Wherever we follow the protagonist, we encounter violence in different forms and shapes. It has been part of Eisejuaz’s world since early childhood. In a disturbingly bland manner, he recounts the nasty, teeth-shattering fight between his mother and another woman from their tribe as well as the brutal battering of his wife, which leads to her death. Most of the time, the omnipresent violence is portrayed in a low-key manner, but there is at least one episode in which little is spared to the reader. Lisandro Vega is not the narrator, but the listener this time. He sits through a horrible story of a Wichí woman he will later identify as the personification of Vengeful Death, which is a mere defensive reaction on his part, for he witnessed some of the recounted events as a child, but chose to forget them. The main shock comes not only from the casual way in which the woman tells the hair-raising story of the murder and mutilation inflicted by the members of hostile tribes to one another, but also from the fact that the reader is totally unprepared for this sudden intrusion of graphic gore. When I reached this watershed moment in the book (and it is placed roughly in the middle) I was weirdly reminded of Gaspar Noé’s movie I Stand Alone, in which the provocative director inserted a warning with a countdown before a particularly bloody scene: “ATTENTION: you have 30 seconds to leave the screening of this film”. My immediate thought was that Sara Gallardo should have included a similar warning in the book.
In a parodic imitation of a hermit saint’s hagiography, Eisejuaz withstands what he calls the five temptations, (i. e. the five attempts by people he knows to persuade him to return to normal life) and, after a prophetic dream, withdraws into the wilderness of the primeval forest dragging along a cart with some clothes, tools, kitchen utensils and a helpless Paqui. There they live for some time in the idyll of secluded communion with nature and God, in the company of a monkey, a talking parrot and a dog. At least that is how Lisandro views his return to the familiar environment of his childhood dictated by the will of the higher powers. For Paqui, who is forced to eat snakes and endure the harshness of life in the selva, their escape from society is more like abduction, which is why as soon as their camp is discovered by a group of hunters he gets them to carry him back to town. Yet there seems to be no escape for either of them as they are destined to be reunited several years later, so the divine providence is fulfilled. After a stint as a charlatan healer gathering ecstatic crowds in the towns and villages of Salta, Paqui, like the prodigal son, will return to his benefactor to stay with him until the end.
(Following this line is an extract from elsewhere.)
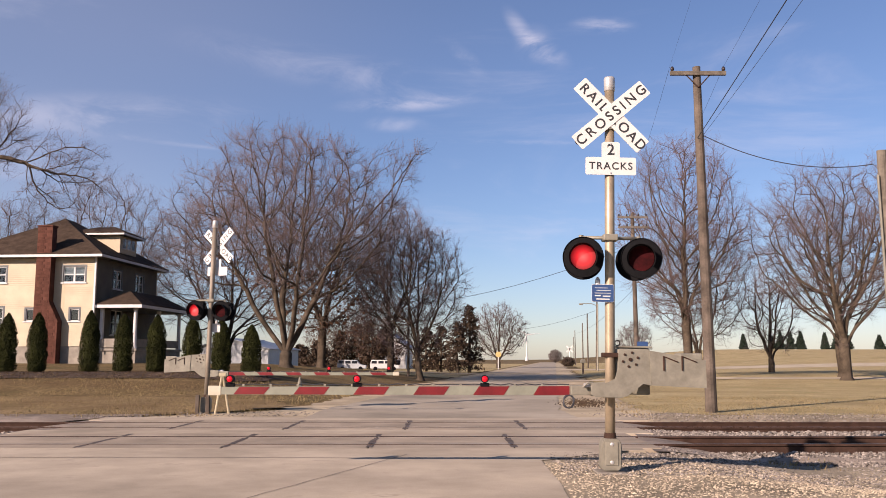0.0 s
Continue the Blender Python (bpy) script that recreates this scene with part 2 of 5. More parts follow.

The most obvious question that is likely to occupy the thoughts of the reader when the book is finished is “who is Paqui?” Does this character serve as a heavy-handed symbol of the burden of white colonialism weighing on the shoulders of the aboriginal man? Is he Eisejuaz’s sinister double, a materialised aspect of his personality? Or maybe he is just a foil to his companion’s idealistic nature: yet another version of Sancho Panza or Lamme Goedzak? I have to admit that I haven’t been able to come up with a satisfactory answer. I don’t know the real significance of this thoroughly immoral yet oddly sympathetic character. I am more inclined to view him as just a victim of the circumstances, an unwilling cypher that acquires a meaning only after Eisejuaz inscribes in him, as it were, the message drawn from the syncretic semiotics of his Christian shamanism. And the fact that Paqui ultimately finds his way back to his caretaker, seemingly on his free will, as though reconciled with his place within the cosmos of the indigenous man, is the best proof of the power contained in that message even if we are unlikely to comprehend its true meaning.
Update: It turns out there is a German translation of the book, done by Peter Kultzen. So, if you can read German, there is nothing preventing you from spending some time in the splendid and terrifying world of Eisejuaz.